[Met Concert or Gala] CID:33710



Grand Farewell
Sunday Night Concert
Metropolitan Opera House, Sun, April 24, 1904




Grand Farewell


Sunday Night Concert



Metropolitan Opera House
April 24, 1904

GRAND FAREWELL
SUNDAY NIGHT CONCERT

Oberon: Overture

Buzzi-Peccia: Gloria a te
Giuseppe Campanari

Alceste: Divinités du Styx
Aïno Ackté

La Damnation de Faust: Minuet of the Will o' the Wisps; Dance of the Sylphs

La Damnation de Faust: D'amour l'ardente flamme
Emma Calvé [Last appearance]

Robert le Diable: Nonnes qui reposez
Dinorah: En chasse
Pol Plançon

Wagner: Wesendonck Lieder: Der Engel; Träume; Schmerzen
Alois Burgstaller

Vidal: Ariette
Grieg: Jeg elsker dig
Massenet: Pensée d'automne
Aïno Ackté

Chabrier: España

Conductor...............Felix Mottl [Last appearance]
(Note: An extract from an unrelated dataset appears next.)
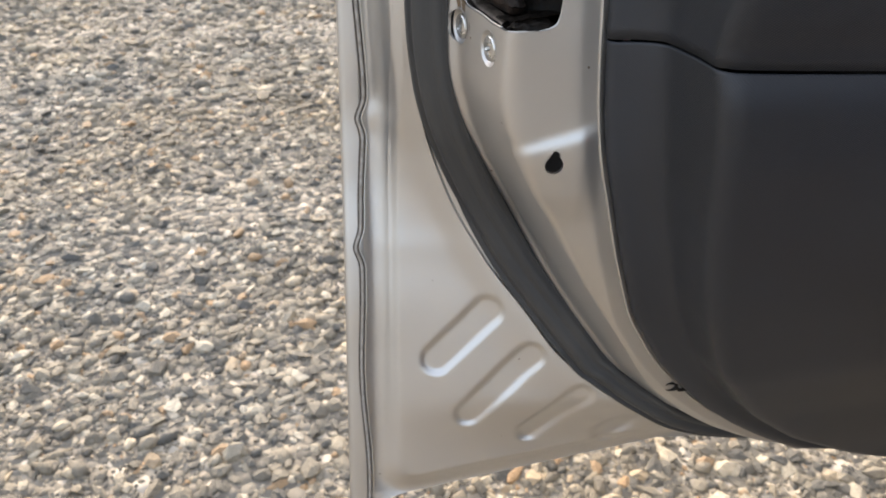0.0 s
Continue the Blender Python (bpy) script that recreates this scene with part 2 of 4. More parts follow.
def part(name, data, mat, parent=None, label="", smooth=True):
    """Links a bmesh or a mesh as one mesh object under a thing or a part."""
    if isinstance(data, bmesh.types.BMesh):
        bmesh.ops.recalc_face_normals(data, faces=data.faces)
        me = bpy.data.meshes.new(name)
        data.to_mesh(me)
        data.free()
        me.polygons.foreach_set("use_smooth", [smooth] * len(me.polygons))
    else:
        me = data
    ob = new(name, me)
    if not me.materials:
        me.materials.append(mat)
    ob.parent = parent
    if label:
        ob["label"] = label
    return ob


def thing(name, label, category, group="", kind="", m=None):
    ob = new(name)
    ob.empty_display_size = 0.05
    if m is not None:
        ob.matrix_basis = m
    return tagged(ob, label, category, group, kind)


def grid_faces(rows, cols, close_c=False, close_r=False):
    f = []
    for i in range(rows if close_r else rows - 1):
        for j in range(cols if close_c else cols - 1):
            a, b = i * cols + j, i * cols + (j + 1) % cols
            c, d = ((i + 1) % rows) * cols + (j + 1) % cols, ((i + 1) % rows) * cols + j
            f.append((a, b, c, d))
    return f


def loft(name, pts, close_c=False, caps=False):
    """A grid mesh from an array rows x columns x 3."""
    pts = np.asarray(pts, float)
    r, c = pts.shape[:2]
    f = grid_faces(r, c, close_c)
    if caps:
        f += [tuple(range(c))[::-1], tuple(range((r - 1) * c, r * c))]
    return mesh_of(name, pts.reshape(-1, 3), f)


def box(bm, centre, size, bevel=0.0, turn=None, seg=2):
    r = bmesh.ops.create_cube(bm, size=1.0)
    vs = r["verts"]
    bmesh.ops.scale(bm, vec=size, verts=vs)
    if bevel:
        es = list({e for v in vs for e in v.link_edges})
        out = bmesh.ops.bevel(bm, geom=es, offset=bevel, segments=seg, affect="EDGES", profile=0.5)
        vs = list({v for f in out["faces"] for v in f.verts} | {v for v in vs if v.is_valid})
    if turn is not None:
        bmesh.ops.transform(bm, matrix=turn, verts=vs)
    bmesh.ops.translate(bm, vec=centre, verts=vs)
    return vs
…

Note: Mme Calvé was also scheduled to sing the Mad Scene from Hamlet, but disagreements with the conductor led to her refusal to reappear in the second part of the concert.







Note: Mme Calvé was also scheduled to sing the Mad Scene from Hamlet, but disagreements with the conductor led to her refusal to reappear in the second part of the concert.

Review 1:

Review in Chicago Tribune from New York correspondent:

Mme. Calve and Mr. Mottl finally came to the point of misunderstanding where each refused to have anything more to do with the other. Mme. Calve sang at the farewell concert in the Metropolitan in New York last Sunday night, and Mr. Mottl conducted. The aria the songstress was to give--an excerpt from Berlioz's "Damnation of Faust"--was accompanied as skillfully as her capricious tempi and Mr. Mottl's agility made possible. An encore was demanded, and the singer came forward and Mr. Mottl went to the piano. He began. So did she. The middle of the song was reached, when she suddenly stopped and ordered him to transpose the rest of the number half a tone lower. He did so, although her indulging in her favorite pastime of commenting audibly on his stupidity did not appear to pleas him particularly. And when the piece was finished the scene indulged in behind the scenes was of such intensity that Mme. Calve refused to singer her second number. Mr. Mottl went ahead with his part of the program, and when the announcement was made that the soprano would not give her other selection the public applauded heartily.